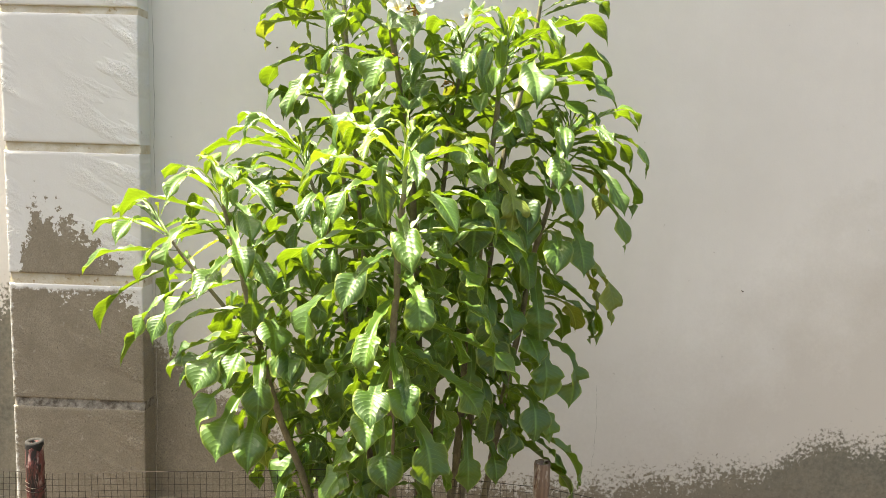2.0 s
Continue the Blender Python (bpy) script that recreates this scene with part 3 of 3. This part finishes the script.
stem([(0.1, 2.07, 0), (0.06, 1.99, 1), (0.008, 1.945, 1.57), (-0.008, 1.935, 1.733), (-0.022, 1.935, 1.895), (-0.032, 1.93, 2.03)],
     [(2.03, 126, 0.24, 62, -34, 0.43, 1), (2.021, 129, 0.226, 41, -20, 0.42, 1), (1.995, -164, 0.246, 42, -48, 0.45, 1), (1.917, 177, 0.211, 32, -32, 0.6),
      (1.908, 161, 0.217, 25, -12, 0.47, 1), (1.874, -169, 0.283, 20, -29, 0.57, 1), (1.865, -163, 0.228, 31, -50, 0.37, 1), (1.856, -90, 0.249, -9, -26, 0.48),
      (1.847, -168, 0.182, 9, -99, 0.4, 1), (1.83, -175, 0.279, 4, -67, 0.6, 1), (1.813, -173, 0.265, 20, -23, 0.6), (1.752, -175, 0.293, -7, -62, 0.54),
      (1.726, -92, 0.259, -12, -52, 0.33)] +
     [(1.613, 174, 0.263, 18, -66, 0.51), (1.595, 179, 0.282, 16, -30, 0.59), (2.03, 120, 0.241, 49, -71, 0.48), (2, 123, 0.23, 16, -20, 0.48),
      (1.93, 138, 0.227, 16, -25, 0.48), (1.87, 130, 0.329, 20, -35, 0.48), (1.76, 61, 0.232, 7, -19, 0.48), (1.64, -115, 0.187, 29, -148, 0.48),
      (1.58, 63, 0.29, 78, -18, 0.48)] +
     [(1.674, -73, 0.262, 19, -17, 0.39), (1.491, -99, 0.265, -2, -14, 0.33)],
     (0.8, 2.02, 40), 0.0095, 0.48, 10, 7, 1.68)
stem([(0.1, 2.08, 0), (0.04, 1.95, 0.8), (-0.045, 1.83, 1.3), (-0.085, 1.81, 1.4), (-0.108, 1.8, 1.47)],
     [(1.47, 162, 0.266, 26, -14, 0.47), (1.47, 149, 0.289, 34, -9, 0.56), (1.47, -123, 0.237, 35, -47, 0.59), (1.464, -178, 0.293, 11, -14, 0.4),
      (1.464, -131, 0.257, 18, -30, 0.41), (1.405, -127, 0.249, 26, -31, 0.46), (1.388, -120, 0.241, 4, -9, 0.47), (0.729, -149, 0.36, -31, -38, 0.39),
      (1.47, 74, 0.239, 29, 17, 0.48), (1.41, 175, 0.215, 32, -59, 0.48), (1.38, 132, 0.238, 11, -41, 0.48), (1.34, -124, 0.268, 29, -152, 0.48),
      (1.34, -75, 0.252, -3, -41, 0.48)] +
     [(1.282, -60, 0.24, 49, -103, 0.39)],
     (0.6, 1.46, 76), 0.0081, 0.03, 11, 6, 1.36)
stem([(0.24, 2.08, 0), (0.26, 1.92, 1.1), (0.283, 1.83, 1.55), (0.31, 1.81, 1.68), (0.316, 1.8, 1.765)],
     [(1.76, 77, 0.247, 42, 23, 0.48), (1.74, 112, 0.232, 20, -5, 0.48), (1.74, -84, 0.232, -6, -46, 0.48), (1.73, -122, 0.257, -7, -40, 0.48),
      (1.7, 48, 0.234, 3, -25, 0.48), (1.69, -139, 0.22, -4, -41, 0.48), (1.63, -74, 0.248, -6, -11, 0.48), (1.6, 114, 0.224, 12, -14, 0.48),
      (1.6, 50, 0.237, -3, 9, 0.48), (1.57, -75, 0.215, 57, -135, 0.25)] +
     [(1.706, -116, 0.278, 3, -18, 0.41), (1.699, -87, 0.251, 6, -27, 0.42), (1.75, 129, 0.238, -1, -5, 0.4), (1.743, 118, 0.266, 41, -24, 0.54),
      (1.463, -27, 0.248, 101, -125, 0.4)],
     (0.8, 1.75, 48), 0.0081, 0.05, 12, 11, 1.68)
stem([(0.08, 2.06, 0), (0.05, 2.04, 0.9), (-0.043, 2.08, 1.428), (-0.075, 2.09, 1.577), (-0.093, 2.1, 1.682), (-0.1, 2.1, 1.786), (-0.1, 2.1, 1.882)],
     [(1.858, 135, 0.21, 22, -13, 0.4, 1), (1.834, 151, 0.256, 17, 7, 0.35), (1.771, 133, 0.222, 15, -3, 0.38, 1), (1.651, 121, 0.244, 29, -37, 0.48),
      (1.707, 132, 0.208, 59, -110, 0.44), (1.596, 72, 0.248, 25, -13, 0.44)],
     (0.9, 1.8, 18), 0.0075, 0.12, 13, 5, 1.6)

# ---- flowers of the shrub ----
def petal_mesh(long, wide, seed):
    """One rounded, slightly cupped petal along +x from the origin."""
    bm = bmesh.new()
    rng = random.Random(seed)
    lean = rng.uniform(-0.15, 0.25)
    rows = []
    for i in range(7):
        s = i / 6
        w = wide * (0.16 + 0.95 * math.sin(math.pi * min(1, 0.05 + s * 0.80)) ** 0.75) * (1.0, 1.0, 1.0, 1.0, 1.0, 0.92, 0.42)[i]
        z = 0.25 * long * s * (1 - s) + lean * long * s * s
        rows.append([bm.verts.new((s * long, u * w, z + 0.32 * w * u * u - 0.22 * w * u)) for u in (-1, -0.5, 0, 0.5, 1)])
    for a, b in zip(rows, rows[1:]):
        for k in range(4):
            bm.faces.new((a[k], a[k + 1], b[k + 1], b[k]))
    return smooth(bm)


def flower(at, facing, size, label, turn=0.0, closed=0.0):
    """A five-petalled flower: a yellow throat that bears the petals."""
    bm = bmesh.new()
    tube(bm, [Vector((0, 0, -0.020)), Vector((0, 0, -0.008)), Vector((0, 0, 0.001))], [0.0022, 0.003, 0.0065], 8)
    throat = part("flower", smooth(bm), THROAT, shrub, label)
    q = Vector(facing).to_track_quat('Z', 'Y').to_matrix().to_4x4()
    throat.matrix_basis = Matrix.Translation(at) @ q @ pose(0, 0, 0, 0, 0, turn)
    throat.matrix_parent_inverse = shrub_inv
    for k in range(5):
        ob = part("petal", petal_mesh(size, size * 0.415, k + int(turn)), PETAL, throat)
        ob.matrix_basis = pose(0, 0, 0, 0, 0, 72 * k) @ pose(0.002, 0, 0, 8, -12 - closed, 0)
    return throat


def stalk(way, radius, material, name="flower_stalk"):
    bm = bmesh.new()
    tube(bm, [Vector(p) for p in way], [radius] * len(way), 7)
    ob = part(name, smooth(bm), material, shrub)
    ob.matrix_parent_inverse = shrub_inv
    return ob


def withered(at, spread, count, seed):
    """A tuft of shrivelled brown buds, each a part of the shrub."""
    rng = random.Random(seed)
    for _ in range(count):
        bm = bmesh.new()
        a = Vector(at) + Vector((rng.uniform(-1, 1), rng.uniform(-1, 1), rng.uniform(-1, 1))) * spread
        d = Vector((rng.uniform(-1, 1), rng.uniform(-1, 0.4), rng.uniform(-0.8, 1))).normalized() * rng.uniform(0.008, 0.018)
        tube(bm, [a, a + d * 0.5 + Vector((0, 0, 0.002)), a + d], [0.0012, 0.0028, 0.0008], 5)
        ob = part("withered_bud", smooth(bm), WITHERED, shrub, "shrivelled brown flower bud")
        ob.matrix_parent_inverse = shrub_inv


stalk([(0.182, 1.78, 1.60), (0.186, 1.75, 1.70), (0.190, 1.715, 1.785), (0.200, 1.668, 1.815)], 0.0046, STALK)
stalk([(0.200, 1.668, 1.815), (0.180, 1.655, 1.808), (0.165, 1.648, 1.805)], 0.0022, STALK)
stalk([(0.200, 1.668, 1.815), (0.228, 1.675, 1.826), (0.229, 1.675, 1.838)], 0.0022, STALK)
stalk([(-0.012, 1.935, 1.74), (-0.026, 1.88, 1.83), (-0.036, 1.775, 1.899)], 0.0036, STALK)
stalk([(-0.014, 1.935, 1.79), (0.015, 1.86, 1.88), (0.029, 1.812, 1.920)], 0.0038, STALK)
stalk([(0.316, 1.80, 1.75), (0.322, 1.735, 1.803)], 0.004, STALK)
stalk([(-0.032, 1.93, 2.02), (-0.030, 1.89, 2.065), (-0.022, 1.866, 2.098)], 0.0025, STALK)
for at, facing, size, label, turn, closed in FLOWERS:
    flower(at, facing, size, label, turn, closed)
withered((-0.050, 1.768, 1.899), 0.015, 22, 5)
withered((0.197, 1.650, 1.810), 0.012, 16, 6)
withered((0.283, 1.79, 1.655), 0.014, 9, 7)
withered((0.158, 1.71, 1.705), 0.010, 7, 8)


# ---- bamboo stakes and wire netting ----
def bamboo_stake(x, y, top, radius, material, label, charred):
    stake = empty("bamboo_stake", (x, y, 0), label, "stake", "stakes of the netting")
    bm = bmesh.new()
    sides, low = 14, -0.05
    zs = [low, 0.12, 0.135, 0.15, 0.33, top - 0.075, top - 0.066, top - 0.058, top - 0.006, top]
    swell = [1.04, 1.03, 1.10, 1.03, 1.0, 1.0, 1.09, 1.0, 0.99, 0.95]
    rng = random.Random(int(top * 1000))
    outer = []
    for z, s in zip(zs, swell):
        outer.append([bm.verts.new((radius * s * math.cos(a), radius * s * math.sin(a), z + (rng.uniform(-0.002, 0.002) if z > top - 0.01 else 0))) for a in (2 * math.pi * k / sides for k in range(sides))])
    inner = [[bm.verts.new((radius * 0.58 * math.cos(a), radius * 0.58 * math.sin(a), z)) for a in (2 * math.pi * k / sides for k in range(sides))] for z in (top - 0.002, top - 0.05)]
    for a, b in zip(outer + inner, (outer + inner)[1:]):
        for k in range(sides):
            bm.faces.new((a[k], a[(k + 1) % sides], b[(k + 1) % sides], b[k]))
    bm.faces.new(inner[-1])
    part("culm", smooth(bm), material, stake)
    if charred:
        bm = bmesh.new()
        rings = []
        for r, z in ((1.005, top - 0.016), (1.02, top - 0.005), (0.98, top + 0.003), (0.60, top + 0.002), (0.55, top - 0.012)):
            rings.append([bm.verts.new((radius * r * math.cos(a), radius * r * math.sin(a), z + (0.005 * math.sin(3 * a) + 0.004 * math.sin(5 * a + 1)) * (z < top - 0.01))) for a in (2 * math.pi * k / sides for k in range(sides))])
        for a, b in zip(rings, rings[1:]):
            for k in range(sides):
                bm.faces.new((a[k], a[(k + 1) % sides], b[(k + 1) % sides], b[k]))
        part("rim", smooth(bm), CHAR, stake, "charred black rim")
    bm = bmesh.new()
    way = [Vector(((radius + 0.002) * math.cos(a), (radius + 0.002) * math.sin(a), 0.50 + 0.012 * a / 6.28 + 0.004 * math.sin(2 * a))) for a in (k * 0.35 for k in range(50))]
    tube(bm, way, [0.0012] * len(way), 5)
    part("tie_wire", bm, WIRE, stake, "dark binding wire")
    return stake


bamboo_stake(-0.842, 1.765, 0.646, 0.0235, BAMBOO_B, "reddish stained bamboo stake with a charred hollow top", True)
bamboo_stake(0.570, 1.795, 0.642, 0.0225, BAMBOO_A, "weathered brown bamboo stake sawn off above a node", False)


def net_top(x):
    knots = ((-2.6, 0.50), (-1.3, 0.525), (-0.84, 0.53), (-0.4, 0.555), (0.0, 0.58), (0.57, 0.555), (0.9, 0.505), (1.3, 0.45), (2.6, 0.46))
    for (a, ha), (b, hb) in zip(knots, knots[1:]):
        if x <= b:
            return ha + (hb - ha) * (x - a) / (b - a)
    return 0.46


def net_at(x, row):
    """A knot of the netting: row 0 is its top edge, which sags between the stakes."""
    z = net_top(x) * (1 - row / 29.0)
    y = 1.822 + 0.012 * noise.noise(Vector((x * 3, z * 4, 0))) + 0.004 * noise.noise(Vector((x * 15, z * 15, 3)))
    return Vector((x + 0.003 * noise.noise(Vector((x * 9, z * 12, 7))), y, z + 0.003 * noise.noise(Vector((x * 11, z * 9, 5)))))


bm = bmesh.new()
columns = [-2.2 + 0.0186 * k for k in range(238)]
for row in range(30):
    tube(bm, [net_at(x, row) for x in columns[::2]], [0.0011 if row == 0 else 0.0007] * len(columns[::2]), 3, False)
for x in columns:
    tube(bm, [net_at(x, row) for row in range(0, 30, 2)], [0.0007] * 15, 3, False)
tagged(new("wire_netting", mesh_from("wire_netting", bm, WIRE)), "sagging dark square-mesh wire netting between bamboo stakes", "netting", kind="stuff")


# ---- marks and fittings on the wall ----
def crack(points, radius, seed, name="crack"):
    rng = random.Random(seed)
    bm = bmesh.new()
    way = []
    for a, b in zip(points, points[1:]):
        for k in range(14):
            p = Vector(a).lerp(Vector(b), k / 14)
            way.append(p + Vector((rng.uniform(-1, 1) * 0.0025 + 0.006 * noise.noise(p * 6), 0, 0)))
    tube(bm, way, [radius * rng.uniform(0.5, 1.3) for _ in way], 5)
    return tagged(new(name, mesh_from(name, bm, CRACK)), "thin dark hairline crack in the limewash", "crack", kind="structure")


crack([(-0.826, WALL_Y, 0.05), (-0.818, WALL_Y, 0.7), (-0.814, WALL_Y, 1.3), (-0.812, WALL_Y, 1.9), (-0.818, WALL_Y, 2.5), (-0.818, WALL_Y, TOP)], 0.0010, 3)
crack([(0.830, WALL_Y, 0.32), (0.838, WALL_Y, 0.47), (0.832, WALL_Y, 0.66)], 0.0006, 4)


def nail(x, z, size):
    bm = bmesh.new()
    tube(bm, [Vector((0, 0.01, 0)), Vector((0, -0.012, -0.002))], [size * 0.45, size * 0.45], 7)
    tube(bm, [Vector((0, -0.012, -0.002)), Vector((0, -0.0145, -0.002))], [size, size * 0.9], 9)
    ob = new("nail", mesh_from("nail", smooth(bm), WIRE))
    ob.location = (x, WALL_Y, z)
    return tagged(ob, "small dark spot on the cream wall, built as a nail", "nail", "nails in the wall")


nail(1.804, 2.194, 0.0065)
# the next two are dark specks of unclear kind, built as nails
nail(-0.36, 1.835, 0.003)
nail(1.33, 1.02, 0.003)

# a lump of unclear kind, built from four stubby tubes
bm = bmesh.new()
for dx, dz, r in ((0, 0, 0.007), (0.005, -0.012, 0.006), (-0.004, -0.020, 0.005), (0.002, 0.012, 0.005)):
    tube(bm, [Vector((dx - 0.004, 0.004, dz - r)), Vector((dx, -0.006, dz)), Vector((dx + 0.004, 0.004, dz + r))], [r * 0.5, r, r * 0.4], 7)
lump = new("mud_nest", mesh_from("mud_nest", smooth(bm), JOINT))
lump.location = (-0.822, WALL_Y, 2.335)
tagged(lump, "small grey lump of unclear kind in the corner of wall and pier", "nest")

...

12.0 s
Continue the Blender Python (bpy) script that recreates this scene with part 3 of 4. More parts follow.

Written problem »
Reply with the number of lines in the preceding entries that contain "part", and no other words.

Finished answer »
10